**Written request**
Look through the listing for the word "location". Copy each line that has it.

--- Start of Provided data ---

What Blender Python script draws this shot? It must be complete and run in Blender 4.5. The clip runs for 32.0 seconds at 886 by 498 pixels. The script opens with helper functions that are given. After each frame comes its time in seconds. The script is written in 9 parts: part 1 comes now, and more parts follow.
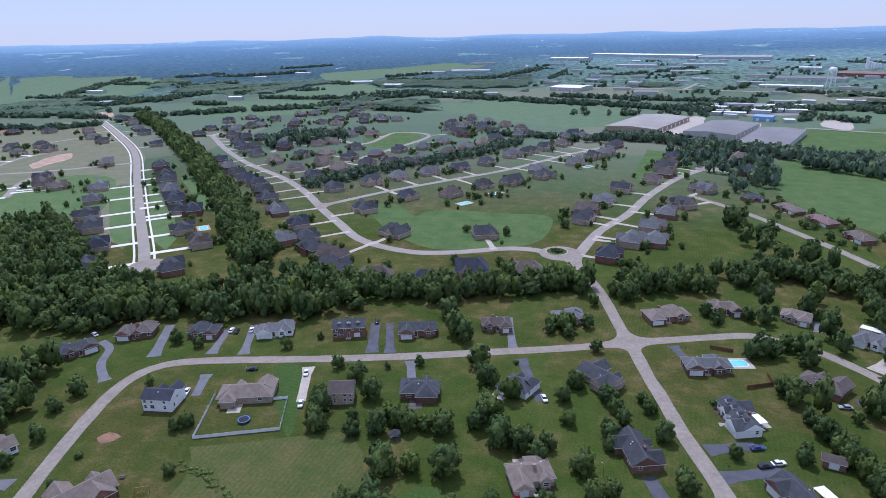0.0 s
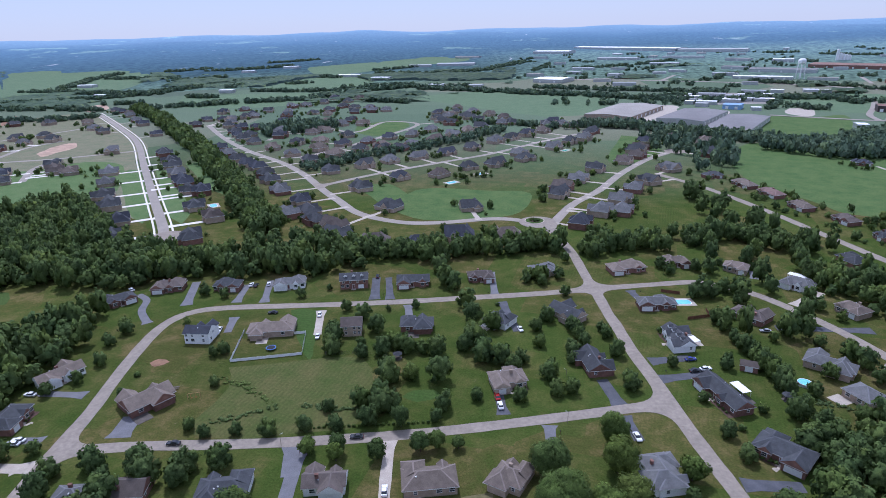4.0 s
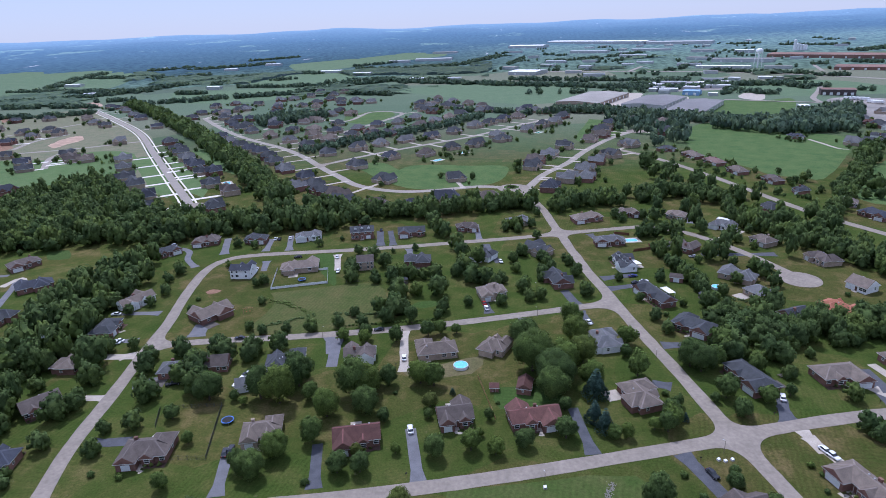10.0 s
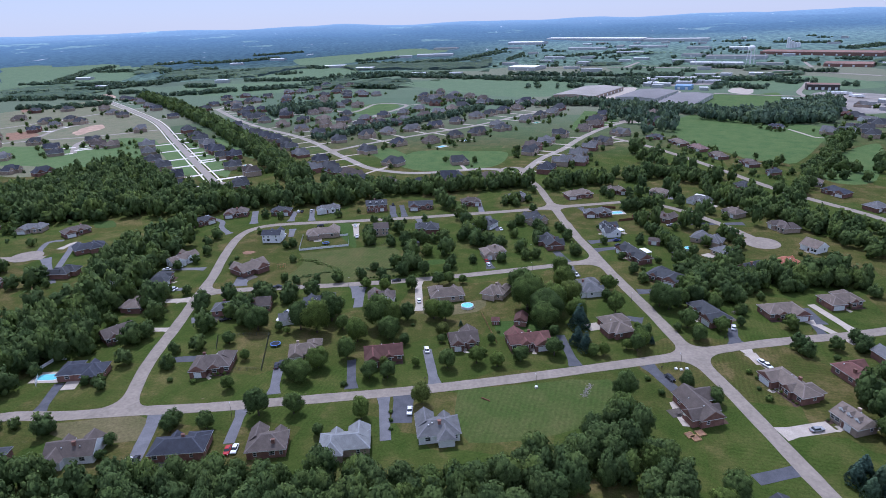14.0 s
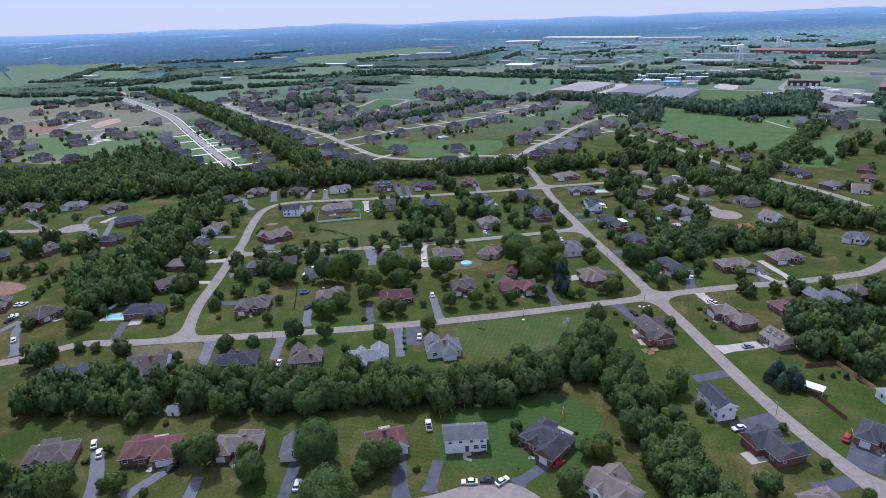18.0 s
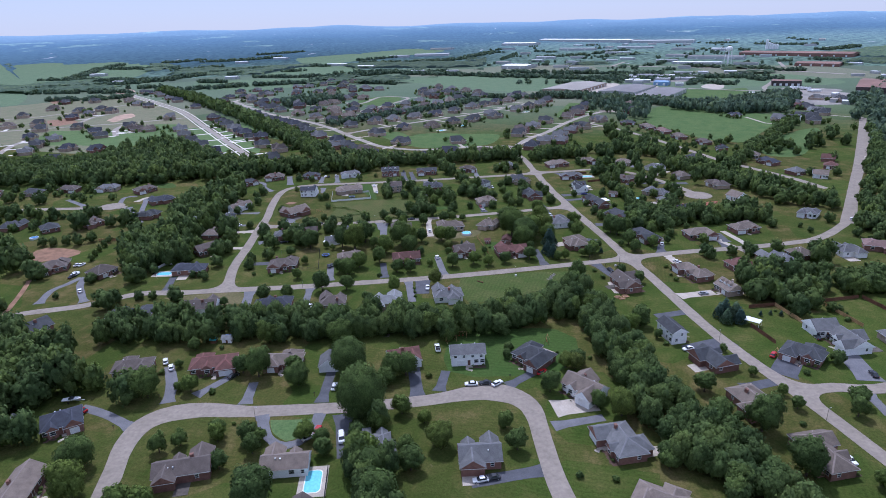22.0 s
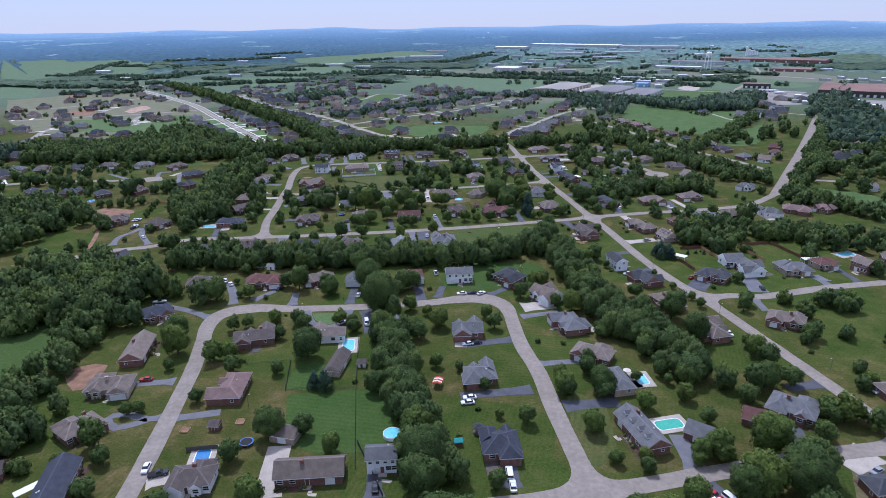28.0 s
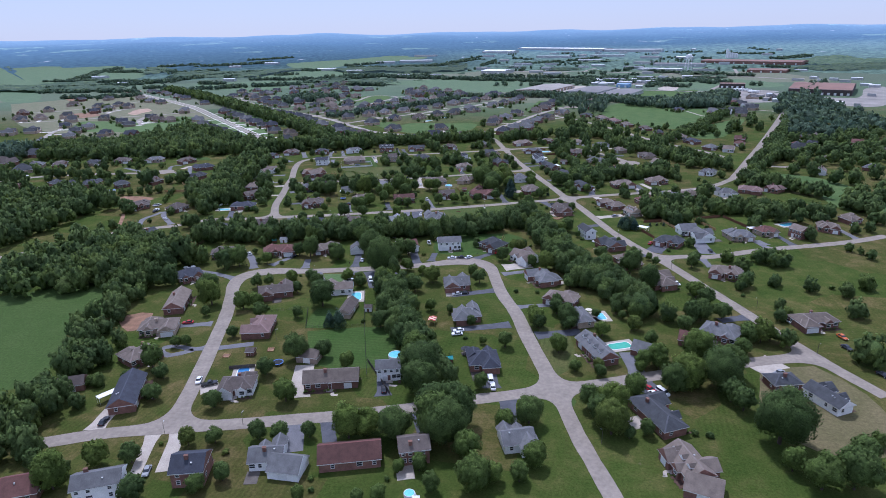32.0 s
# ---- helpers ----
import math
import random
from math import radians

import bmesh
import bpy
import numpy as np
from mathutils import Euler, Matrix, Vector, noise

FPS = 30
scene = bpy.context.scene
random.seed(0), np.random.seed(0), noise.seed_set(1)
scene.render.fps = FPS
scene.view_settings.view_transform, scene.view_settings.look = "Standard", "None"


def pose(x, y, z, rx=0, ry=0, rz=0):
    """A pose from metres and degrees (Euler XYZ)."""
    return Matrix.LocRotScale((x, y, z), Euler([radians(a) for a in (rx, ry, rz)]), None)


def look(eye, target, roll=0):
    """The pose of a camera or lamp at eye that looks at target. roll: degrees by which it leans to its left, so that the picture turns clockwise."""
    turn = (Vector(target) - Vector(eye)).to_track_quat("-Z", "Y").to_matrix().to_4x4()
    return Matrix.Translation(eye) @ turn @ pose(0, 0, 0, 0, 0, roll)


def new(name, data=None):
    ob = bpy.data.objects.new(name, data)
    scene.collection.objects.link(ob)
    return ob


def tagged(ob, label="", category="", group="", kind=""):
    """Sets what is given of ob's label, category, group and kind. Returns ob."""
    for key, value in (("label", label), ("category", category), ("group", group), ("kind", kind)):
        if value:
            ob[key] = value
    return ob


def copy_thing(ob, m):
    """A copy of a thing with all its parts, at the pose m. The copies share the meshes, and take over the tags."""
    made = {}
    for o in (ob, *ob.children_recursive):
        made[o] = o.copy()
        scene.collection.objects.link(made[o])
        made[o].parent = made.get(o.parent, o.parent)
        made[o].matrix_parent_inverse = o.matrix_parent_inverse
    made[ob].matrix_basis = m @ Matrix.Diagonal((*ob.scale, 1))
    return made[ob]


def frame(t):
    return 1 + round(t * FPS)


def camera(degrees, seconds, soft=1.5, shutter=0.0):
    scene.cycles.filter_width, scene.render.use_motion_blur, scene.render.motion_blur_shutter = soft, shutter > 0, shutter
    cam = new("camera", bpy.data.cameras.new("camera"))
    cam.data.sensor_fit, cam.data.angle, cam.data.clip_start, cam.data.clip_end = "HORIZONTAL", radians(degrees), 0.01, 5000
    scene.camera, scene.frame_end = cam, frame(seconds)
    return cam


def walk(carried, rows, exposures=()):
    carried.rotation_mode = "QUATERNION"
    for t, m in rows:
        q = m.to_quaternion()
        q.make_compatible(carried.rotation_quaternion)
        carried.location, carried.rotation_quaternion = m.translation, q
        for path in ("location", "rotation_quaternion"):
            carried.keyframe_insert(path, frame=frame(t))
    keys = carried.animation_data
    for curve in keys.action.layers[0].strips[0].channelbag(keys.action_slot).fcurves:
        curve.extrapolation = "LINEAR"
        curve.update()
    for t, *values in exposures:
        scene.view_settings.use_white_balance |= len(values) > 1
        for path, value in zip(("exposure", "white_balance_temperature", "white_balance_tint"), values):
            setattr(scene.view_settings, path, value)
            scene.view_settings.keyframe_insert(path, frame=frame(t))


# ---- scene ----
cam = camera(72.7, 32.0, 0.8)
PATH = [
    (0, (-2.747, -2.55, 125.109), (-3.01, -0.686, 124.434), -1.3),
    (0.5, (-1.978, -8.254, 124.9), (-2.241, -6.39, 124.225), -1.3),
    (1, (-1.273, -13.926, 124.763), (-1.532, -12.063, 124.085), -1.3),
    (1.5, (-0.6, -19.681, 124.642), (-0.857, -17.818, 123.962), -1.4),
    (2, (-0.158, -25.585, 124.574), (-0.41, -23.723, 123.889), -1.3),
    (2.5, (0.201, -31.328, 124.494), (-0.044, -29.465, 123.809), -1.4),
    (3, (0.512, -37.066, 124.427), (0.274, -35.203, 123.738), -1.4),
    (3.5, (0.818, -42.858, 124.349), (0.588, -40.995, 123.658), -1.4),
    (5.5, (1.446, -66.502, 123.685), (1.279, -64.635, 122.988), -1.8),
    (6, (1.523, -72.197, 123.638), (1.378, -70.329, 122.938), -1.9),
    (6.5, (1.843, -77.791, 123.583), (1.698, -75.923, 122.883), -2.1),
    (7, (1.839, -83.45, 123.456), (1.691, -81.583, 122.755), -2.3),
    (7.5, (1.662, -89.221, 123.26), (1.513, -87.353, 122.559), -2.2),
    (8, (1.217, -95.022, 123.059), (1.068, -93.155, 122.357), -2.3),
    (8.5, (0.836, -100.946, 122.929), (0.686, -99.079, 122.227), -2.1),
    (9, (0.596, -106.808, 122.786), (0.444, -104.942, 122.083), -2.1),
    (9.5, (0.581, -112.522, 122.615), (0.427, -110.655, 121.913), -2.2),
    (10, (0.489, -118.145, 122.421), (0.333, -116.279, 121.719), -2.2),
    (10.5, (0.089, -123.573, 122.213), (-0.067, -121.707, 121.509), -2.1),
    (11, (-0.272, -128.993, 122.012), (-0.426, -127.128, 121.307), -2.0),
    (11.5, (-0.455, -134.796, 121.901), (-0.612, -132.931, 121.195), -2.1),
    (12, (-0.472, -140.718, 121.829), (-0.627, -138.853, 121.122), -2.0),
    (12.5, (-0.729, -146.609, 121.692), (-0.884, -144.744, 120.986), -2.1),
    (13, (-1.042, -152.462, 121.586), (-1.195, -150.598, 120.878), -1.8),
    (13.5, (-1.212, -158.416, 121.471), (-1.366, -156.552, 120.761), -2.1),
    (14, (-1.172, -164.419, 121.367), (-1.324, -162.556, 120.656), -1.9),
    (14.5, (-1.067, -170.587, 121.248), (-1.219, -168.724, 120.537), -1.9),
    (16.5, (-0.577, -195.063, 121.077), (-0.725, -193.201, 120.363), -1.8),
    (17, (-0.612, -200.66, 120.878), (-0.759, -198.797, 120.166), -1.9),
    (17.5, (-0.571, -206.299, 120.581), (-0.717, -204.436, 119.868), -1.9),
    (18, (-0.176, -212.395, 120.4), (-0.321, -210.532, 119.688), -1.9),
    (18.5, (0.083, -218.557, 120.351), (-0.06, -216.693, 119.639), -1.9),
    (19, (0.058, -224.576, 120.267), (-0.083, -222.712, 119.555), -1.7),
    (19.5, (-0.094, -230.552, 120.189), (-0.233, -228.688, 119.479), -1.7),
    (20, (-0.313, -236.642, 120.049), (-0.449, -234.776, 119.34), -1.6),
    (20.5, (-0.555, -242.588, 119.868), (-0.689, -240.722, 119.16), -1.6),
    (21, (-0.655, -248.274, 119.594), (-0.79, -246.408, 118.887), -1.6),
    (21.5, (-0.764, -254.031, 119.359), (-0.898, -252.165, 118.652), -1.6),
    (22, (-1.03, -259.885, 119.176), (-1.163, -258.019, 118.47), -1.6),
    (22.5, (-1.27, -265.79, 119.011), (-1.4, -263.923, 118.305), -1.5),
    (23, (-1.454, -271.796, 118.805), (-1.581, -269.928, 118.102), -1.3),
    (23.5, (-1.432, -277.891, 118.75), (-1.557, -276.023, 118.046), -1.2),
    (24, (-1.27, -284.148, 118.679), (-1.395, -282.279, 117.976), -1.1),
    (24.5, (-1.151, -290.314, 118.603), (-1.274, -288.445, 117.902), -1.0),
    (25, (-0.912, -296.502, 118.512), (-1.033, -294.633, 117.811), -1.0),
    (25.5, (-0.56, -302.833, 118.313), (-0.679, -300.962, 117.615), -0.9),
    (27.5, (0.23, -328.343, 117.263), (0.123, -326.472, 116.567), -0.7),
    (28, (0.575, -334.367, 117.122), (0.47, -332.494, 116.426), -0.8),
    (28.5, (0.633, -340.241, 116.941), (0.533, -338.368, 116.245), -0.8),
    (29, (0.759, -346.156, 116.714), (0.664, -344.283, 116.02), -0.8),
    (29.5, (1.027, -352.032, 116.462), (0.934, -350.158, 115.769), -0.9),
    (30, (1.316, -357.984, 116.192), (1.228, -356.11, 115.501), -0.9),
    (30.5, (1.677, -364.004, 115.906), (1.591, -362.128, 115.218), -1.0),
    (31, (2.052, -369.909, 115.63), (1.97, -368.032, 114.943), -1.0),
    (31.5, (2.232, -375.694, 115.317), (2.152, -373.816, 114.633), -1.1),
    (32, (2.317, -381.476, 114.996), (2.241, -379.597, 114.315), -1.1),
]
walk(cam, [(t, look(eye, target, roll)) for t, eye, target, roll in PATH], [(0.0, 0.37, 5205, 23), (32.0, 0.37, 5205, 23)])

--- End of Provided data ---

**Response**
        carried.location, carried.rotation_quaternion = m.translation, q
        for path in ("location", "rotation_quaternion"):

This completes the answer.